Are you at risk from radon gas?
- 5 June 2013
- From the section Scotland
High levels of radon gas are thought to be present in areas across Scotland. What is radon gas and should we be worried?
Uranium, in the minds of most people, is associated with fuelling nuclear power or even nuclear weapons.
And while it is true that Uranium can be used for these purposes it is also a naturally occurring element which is present at low levels in almost all rocks on earth.
Radon gas is part of the radioactive decay chain of natural uranium and is produced in low levels all around the world, all the time.
However, there are some places which have more natural uranium in the rocks and when it decays the radon gas produced from it can seep up in to people's homes and is breathed in by the occupants.

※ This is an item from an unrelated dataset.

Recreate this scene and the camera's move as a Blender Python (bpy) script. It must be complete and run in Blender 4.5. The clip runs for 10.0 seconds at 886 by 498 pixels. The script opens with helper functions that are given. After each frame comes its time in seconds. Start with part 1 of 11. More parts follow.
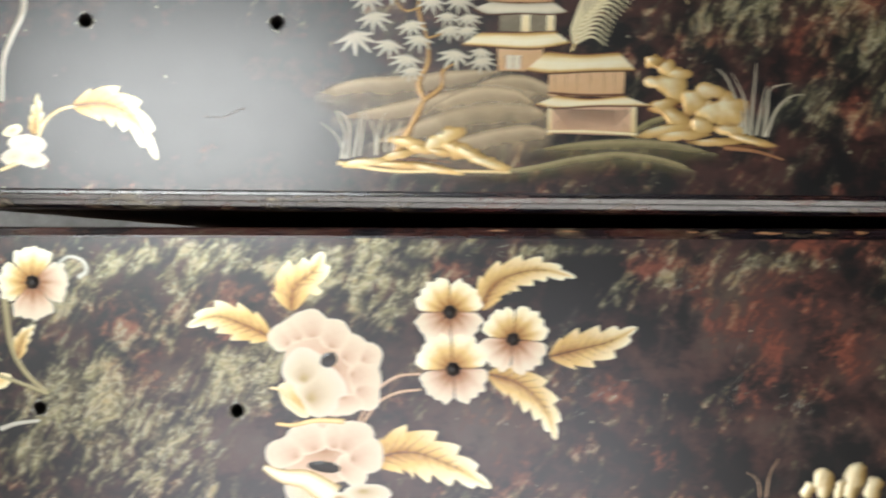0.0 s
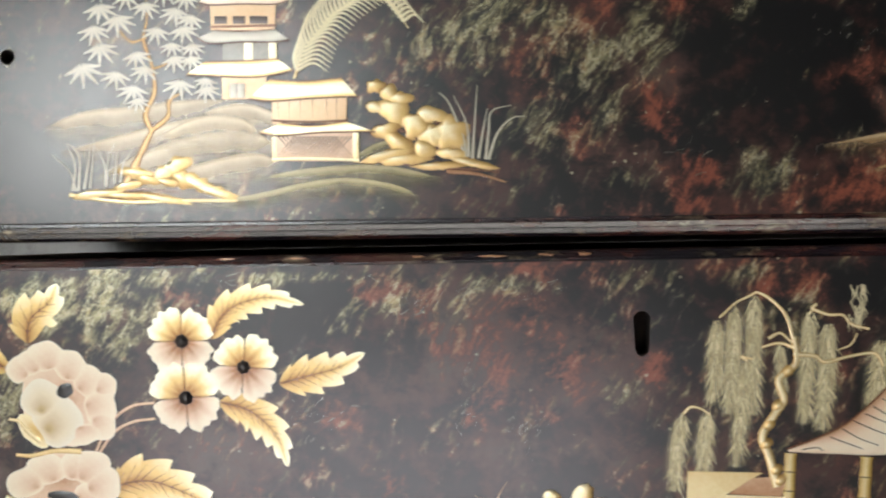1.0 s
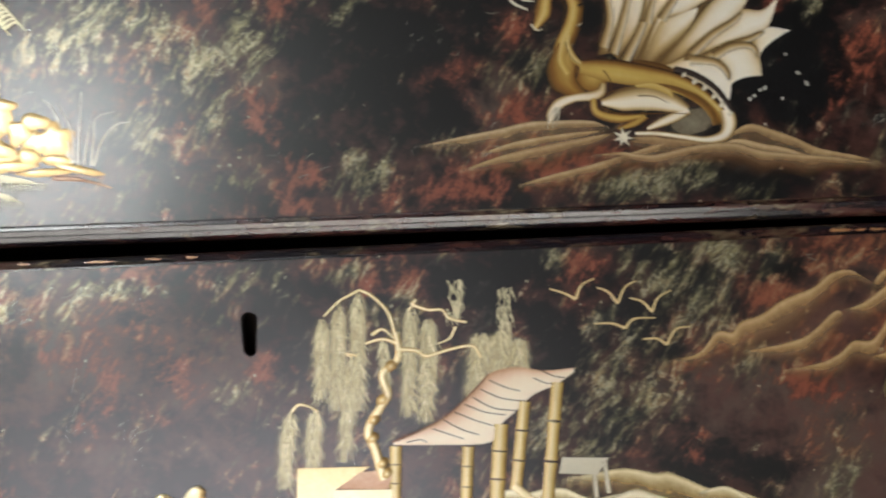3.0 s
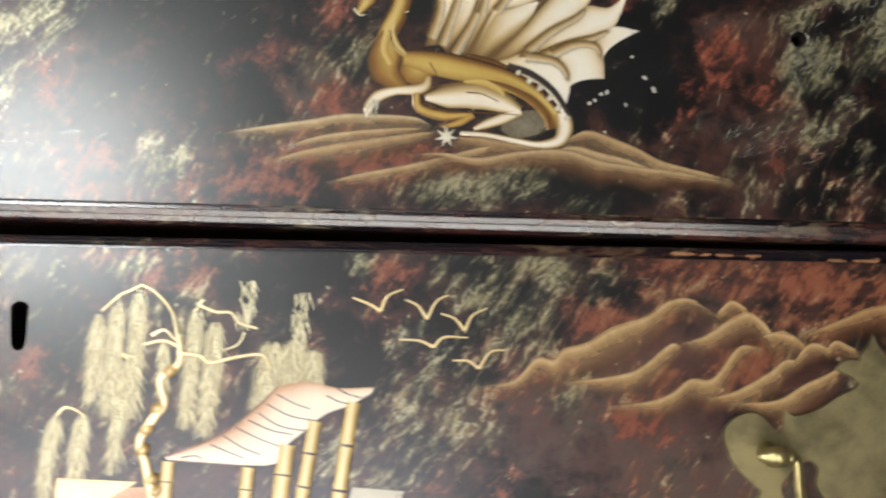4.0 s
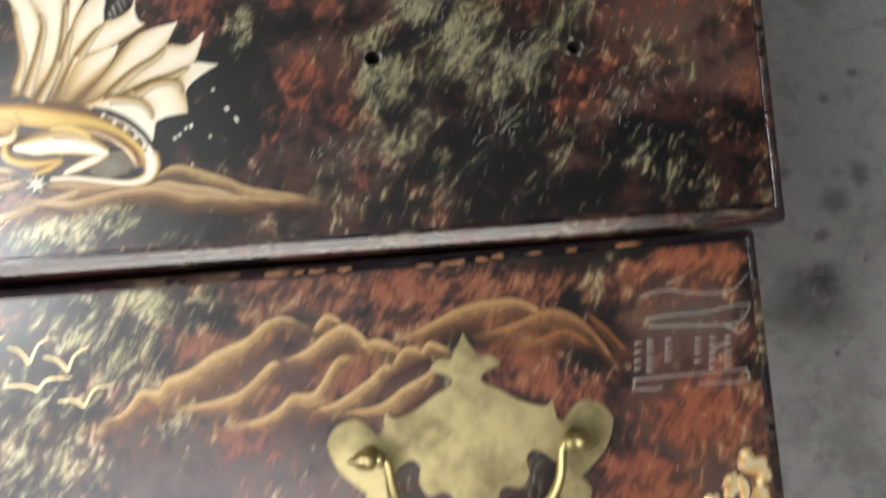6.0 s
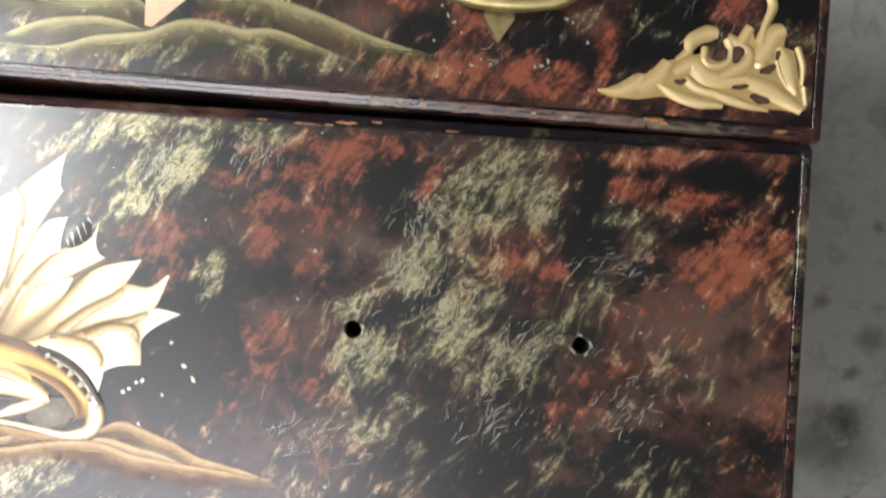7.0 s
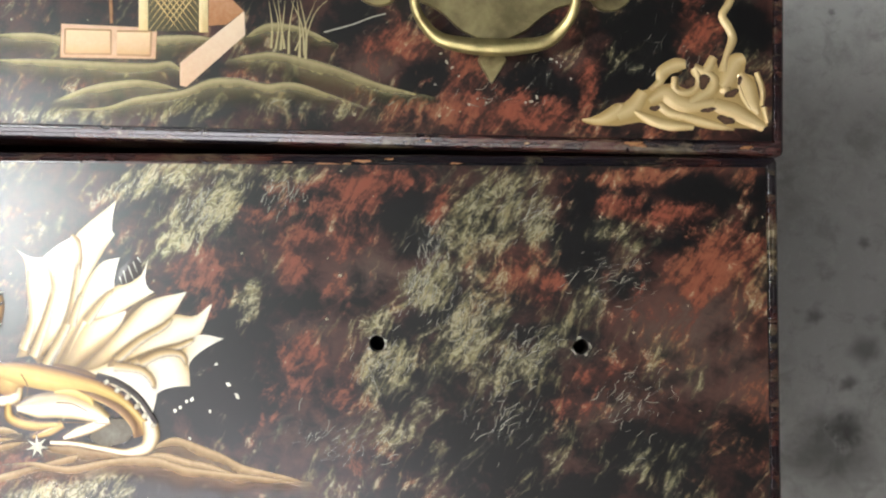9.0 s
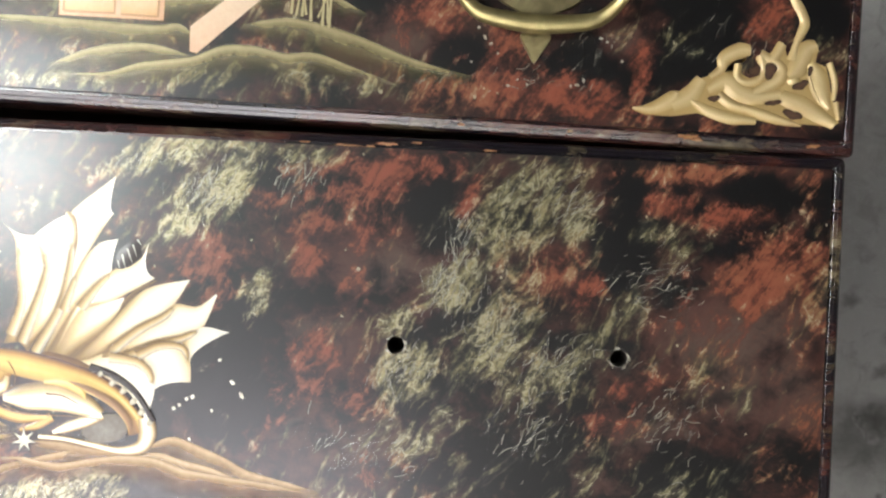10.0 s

The health risk is lung cancer.
"The alpha particles of radiation from radon and its radioactive decaying products get down into our lungs and as the radiation comes out of the radon gas it strikes the sensitive living tissues of our lung and that can cause long-term damage," says expert Neil McColl.
He says that smokers are particularly at risk.

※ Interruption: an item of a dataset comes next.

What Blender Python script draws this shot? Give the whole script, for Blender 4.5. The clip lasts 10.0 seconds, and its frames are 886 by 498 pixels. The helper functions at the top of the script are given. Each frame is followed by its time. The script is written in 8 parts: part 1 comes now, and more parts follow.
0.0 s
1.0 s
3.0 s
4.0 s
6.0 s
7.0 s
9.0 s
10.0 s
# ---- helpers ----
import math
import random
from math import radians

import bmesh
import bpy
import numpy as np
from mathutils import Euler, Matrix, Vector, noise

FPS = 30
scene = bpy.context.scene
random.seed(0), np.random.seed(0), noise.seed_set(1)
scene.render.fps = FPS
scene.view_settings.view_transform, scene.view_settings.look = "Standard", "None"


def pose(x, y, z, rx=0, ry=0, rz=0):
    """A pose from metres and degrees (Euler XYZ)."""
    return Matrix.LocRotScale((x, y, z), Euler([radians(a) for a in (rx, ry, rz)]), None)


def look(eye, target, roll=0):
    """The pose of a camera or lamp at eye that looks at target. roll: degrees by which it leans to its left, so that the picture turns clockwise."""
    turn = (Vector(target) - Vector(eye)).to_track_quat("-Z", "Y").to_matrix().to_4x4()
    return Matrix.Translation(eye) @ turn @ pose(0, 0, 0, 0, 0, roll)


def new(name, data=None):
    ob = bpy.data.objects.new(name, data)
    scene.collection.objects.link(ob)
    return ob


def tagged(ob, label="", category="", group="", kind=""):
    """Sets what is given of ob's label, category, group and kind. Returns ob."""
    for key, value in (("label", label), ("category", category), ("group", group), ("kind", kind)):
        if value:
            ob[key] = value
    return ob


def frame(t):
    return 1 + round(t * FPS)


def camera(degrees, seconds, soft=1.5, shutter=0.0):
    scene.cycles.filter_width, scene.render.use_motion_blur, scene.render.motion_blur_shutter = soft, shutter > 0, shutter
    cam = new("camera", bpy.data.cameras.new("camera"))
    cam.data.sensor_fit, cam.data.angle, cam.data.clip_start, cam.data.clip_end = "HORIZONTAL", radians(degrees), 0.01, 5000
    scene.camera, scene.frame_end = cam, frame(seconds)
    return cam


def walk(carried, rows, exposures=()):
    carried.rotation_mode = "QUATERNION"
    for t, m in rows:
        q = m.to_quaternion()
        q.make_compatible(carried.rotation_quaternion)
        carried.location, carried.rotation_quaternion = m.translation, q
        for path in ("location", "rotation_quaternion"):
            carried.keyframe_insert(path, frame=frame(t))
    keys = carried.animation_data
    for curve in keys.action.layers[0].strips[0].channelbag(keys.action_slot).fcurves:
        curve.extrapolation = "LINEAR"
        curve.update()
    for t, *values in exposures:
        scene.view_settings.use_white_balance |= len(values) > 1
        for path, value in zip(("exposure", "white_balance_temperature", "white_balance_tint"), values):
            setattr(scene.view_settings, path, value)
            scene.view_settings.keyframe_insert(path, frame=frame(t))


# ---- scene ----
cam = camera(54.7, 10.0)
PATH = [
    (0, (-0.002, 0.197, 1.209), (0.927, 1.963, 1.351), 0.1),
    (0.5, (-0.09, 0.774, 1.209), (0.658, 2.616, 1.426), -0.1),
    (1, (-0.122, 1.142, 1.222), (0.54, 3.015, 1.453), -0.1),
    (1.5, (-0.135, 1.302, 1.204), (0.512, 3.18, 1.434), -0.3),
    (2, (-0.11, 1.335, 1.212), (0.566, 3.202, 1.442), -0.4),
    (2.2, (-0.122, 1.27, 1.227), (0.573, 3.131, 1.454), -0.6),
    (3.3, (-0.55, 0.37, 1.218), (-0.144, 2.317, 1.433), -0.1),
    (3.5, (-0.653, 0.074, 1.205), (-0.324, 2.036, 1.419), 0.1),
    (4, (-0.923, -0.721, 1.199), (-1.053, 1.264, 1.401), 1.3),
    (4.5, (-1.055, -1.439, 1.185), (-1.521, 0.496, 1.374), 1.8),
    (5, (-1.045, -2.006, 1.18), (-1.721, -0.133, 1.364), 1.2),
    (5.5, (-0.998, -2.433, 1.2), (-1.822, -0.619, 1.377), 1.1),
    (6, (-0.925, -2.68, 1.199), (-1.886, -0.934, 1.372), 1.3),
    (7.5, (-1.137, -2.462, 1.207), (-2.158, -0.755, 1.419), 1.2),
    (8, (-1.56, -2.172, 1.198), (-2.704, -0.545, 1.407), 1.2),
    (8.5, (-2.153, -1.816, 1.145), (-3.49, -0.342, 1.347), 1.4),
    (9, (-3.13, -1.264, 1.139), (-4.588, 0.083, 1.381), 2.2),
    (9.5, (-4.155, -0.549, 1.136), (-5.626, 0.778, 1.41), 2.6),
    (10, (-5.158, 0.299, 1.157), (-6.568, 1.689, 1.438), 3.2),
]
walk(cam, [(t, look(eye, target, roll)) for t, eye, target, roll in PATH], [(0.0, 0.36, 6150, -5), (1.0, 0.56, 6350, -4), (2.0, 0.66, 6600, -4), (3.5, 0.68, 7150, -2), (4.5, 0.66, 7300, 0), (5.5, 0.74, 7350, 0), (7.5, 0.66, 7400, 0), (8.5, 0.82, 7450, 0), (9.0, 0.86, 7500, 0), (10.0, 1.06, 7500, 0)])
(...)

"If you are exposed to high levels of radon for a long time it significantly increases your risk of lung cancer, particularly if you are a smoker. Radon and smoking together are a much more combined risk to health.
"But even if you are a lifelong non-smoker it increases your risk of lung cancer," says Mr McColl, head of radon at the Centre for Radiation, Chemical and Environmental Hazards.
Radon is said to be responsible for about 1,100 deaths from lung cancer each year in the UK.
Half of these deaths occur among the quarter of the population who are current smokers.
Mr McColl's organisation has worked with the British Geological Survey to produce maps of where radon gas was more likely.
Parts of the Highlands and Orkney stood out as areas of potential risk and along with the Health Protection Agency they set out the job of monitoring how much radon was in people's homes.
They have now moved on to other areas in the Central Belt of Scotland which are also thought to have a potential risk.
The darker the colour on the radon maps, the greater the chance of a high radon level in a building. However not all buildings, even in the darkest areas, have high levels.
The amount of radon is measured in becquerels per cubic metre of air. The average level in UK homes is 20 Bq m-3. For levels below 100 Bq m-3, the individual risk remains relatively low and not a cause for concern.
However, the risk increases as the radon level increases.
A free test of radon is available, which involves detectors sitting in your house monitoring the levels for three months.
If high levels of radon are detected there are various measures which can be taken, mainly involving creating better ventilation in the home.
For people who live on the upper floors of buildings there is good news.
Mr McColl says: "The problem is with the gas seeping up from the ground. Most of the properties we look at and do testing in are on the ground floor."